Hmm, I have similar experience, I temporarily solved it by commenting # FontPath "unix/:7100" option in /etc/X11/XF86Config. This problem appeared really after yesterday's upgrade to XFree86-4.3.0-64 and I have installed no other fonts, than those available in distribution.
It seems to be OK after installing xorg-x11-0.0.6.6-0.0.2004_03_11.6 packages, the problem seem to be gone and xfs is fully working for me now.
This problem is a temporary issue caused when upgrading from XFree86 to xorg-x11. The reason it happens is due to the order in which rpm processes the various package's rpm scripts. The new packages add xfs via chkconfig first, and then rpm processes the old (XFree86-xfs) scripts which remove xfs. As a result, once you've upgraded to xorg-x11, even though xorg-x11 packaging is doing the right thing and properly adding xfs, rpm's ordering of the scripts causes xfs to be unconfigured. This is therefore actually a bug in the way the XFree86-xfs rpm scripting is written which has gone unnoticed because it is a codepath that would almost never get used. This problem is difficult to solve in a clean and easy way, and might not even be 100% solveable due to the order scripts run in. My current plans on attempting to resolve this are to first fix the XFree86 packaging to remove the bad script code, so that future XFree86 erratum for Fedora Core 1, Red Hat Linux 9, and Red Hat Enterprise Linux 3, will not have this xfs rpm script issue, thus reducing the chance of users experiencing it when upgrading their OS in the future. Additionally, I will be examining in greater detail the order rpm processes the various types of scripts when installing/upgrading, and see if there is a clean way which the scripts can be enhanced to do the right thing from the xorg-x11 packaging. If that's not possible, I will investigate the use of rpm triggers to correct the problem, but that may create more problems than it would solve. It's worth investigating nonetheless. In the mean time, users experiencing this problem can work around this issue either by: - Upgrading from their currently installed xorg-x11 release to a newer xorg-x11 release when one becomes available. The xorg-x11 to xorg-x11 upgrade script handling and XFree86 to XFree86 upgrade handling should do the right thing. The only problem case is XFree86 -> xorg-x11 upgrade handling. or - By logging in as root, and running: /sbin/chkconfig --add xfs /sbin/service xfs start I'll update this report again once new information becomes available, or if updated packages become available to test. Thanks.

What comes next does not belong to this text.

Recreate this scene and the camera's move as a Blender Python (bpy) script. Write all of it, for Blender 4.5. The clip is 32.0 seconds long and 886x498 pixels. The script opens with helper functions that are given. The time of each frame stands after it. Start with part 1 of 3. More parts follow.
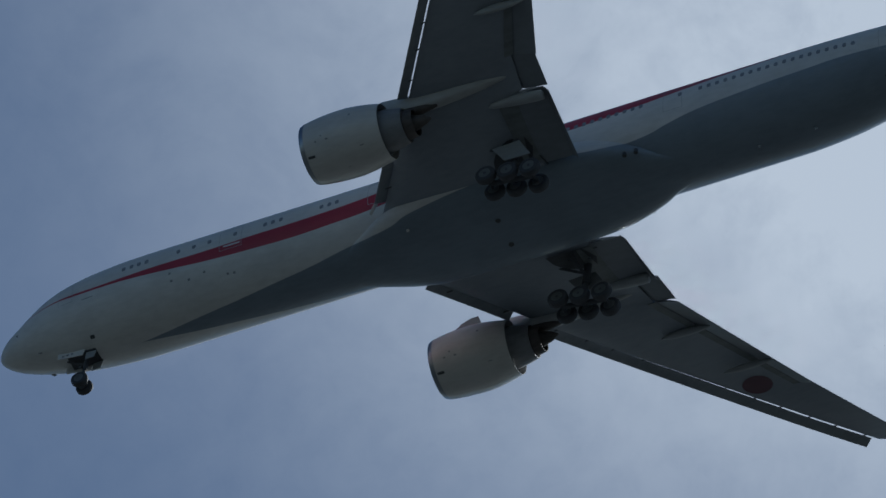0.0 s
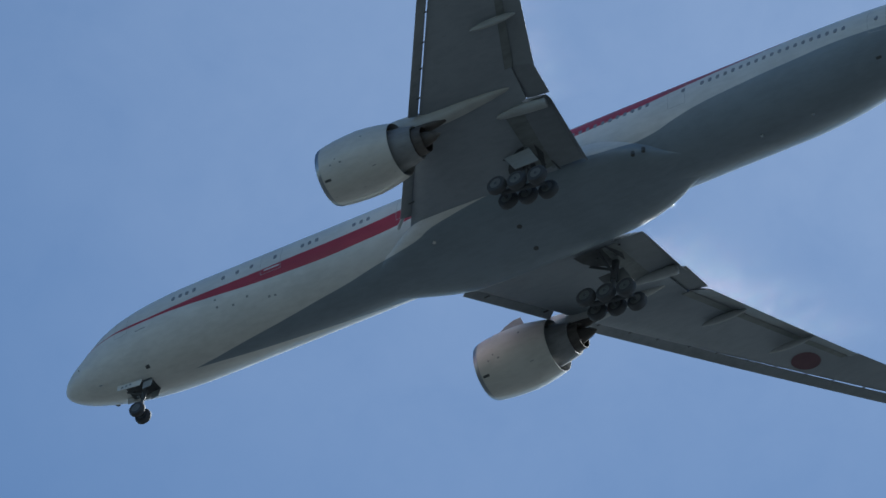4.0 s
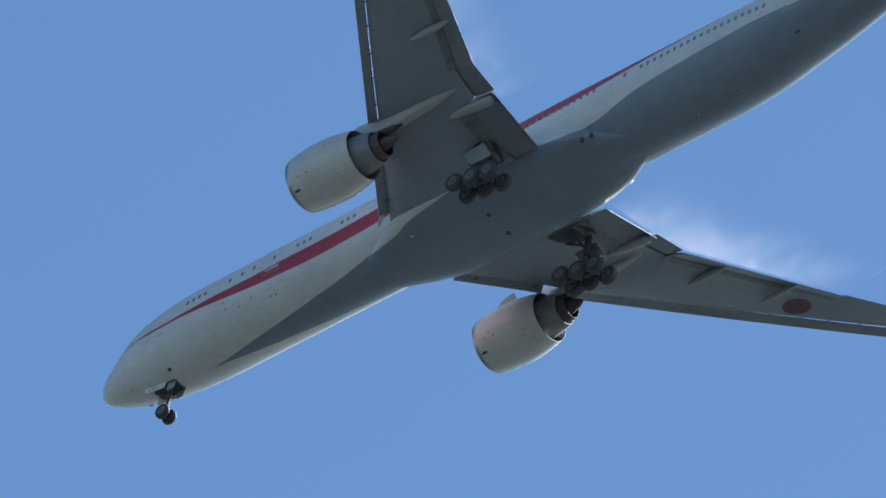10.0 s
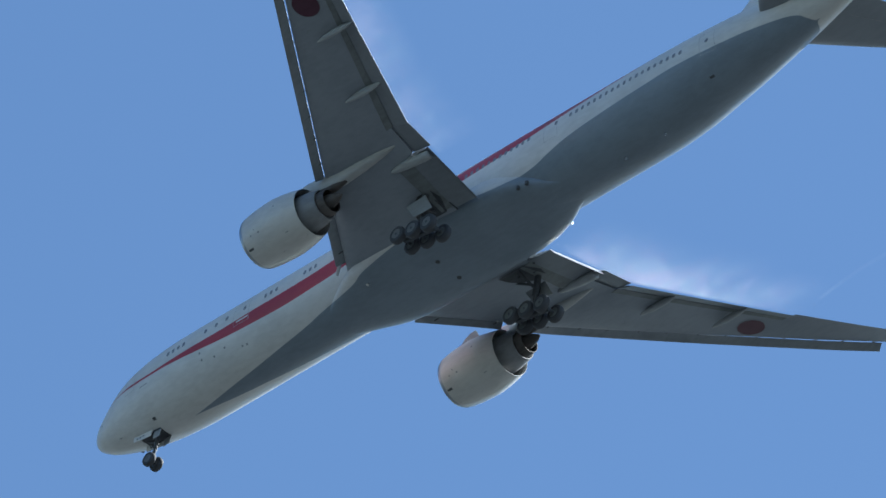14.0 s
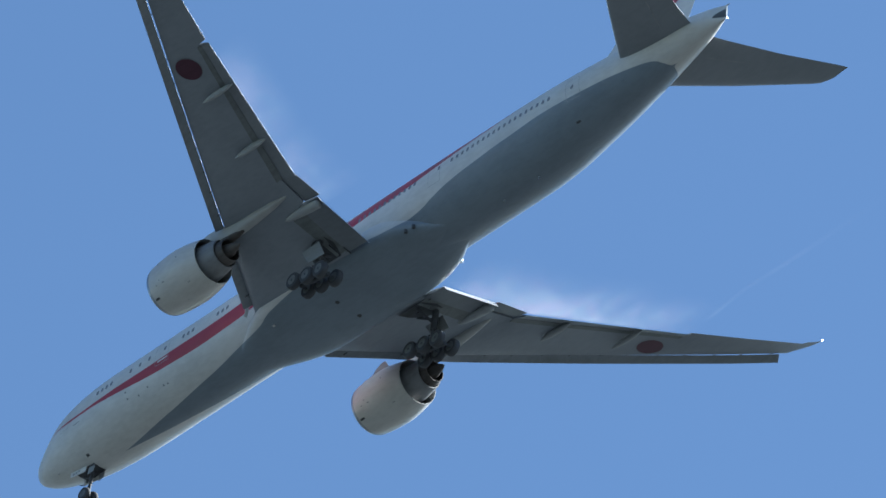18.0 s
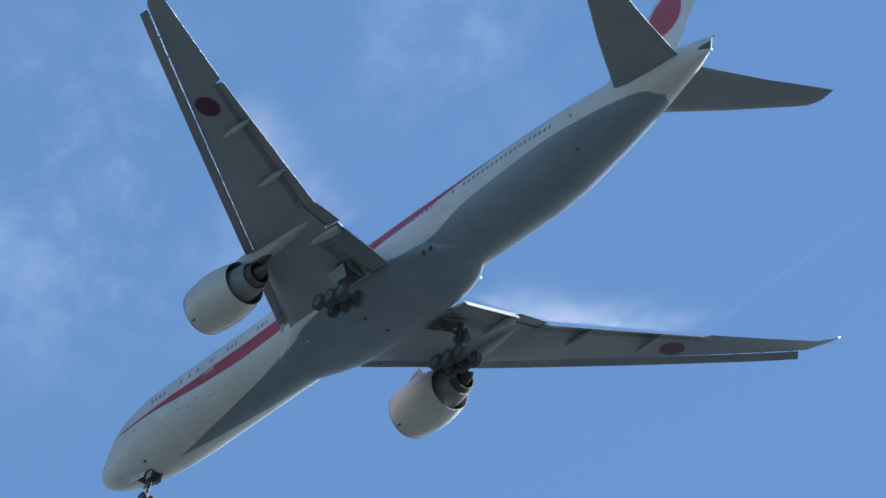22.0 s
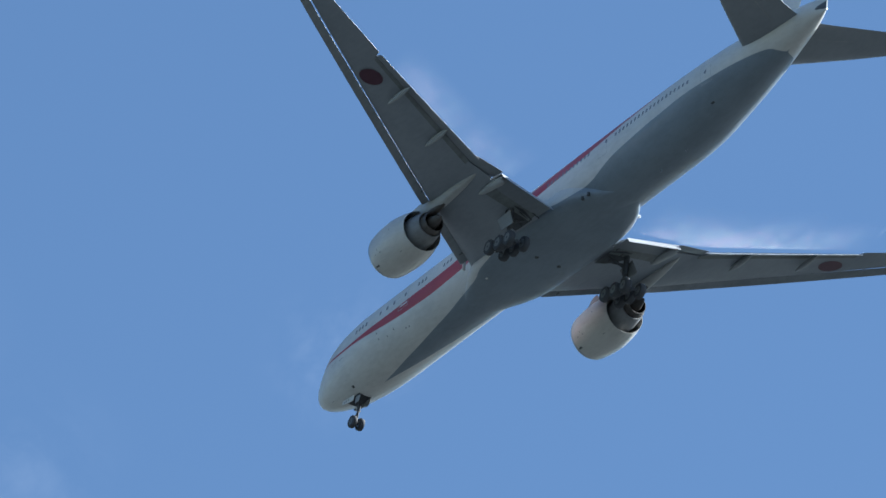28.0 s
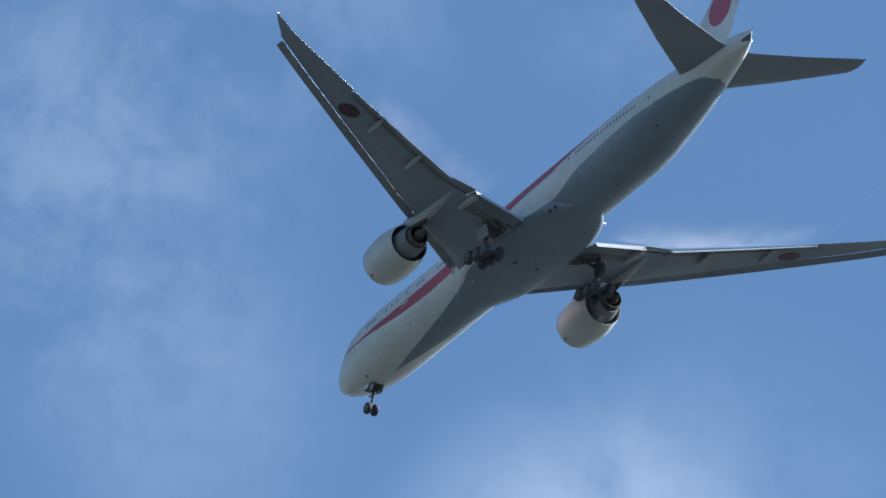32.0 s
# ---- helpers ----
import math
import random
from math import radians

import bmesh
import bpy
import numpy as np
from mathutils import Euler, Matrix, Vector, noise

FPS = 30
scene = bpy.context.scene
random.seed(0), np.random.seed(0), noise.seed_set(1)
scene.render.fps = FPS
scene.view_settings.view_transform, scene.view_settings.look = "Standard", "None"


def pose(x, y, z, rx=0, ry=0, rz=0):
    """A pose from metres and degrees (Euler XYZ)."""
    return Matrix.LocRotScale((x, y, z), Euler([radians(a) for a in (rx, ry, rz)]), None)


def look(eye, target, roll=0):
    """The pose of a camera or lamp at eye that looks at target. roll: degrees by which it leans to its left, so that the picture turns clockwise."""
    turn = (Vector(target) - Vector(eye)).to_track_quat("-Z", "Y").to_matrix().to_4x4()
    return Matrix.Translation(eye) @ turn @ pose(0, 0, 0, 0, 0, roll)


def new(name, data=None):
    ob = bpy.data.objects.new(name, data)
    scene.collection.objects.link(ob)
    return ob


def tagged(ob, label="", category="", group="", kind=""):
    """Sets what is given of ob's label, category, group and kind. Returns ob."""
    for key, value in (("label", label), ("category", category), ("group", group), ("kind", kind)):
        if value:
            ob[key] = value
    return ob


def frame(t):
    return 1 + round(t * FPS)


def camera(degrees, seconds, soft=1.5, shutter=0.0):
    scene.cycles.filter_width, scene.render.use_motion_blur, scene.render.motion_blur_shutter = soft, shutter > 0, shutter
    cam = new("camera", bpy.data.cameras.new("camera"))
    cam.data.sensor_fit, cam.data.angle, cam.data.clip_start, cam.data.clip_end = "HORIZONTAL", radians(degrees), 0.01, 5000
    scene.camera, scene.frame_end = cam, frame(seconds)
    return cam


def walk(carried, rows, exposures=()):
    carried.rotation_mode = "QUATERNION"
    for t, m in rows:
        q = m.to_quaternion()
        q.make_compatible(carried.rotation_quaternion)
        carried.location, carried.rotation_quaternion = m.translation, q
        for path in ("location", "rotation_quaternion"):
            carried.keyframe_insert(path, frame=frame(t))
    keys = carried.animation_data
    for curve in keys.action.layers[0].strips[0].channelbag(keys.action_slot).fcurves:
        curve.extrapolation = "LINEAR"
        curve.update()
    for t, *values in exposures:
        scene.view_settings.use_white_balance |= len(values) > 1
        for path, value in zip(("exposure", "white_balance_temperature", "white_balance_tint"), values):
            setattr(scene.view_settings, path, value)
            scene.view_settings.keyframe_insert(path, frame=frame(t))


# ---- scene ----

*** Bug 118818 has been marked as a duplicate of this bug. ***
FWIW the xfs user is also getting deleted and needs to be recreated if you want things to be as secure as before. (Unless you use the trigger scripts I attached to bug 118448, which will do that for you when you upgrade from XFree86-xfs to xorg-x11-xfs.)
<notting> removing the userdel/groupdel from xfs %preun is a good idea for future maintenance too
Here is the original %preun xfs still present: %preun xfs { if [ "$1" = "0" ]; then /sbin/service xfs stop &> /dev/null || : /sbin/chkconfig --del xfs || : /usr/sbin/userdel xfs 2>/dev/null || : /usr/sbin/groupdel xfs 2>/dev/null || : fi } The above should only get executed when the package is finally removed, such as "rpm -e <package>. The upgrade from XFree86 to xorg isn't considered an 'upgrade' by rpm since the package names are different, and as such, it considers it an uninstall and executes the script code above. Disabling the userdel/groupdel is no problem as the user/group is reserved and can just stay present indefinitely without harm, however there is still a problem with chkconfig. The chkconfig really does need to be there, so that if you just do: rpm -e XFree86-xfs or rpm -e xorg-x11-xfs ... chkconfig gets ran and deconfigures xfs from being available to choose in ntsysv et al. I'm not sure how to handle that other than by putting a permanent trigger in every future package that contains xfs, to automatically trigger on every previous package that contained xfs. That's rather ugly. In other words, with the existing triggers Barry supplied (slightly modified), the problem still exists that if xorg-x11-xfs gets uninstalled, chkconfig --del is called. If for example that was to upgrade to YAXI (Yet Another X11 Implementation), then we have a resurfacing of the chkconfig issue, only this time it would be from upgrading from xorg-x11-xfs to foobedoo-x11-xfs. IOW, I'm trying to prevent future problems ahead of the ballgame. Any ideas?
Nope, it's standard operating procedure that if an initscript moves to a different package name, you need a trigger.
Ok, thanks for the feedback Bill. I've never had a package with an initscript move around like this before, so it's new to me. ;o) I've added the triggers to the .8 build, going into beehive as I type...
Fixed in rawhide, in xorg-x11-0.0.6.6-0.0.2004_03_11.8, which will be available tomorrow sometime.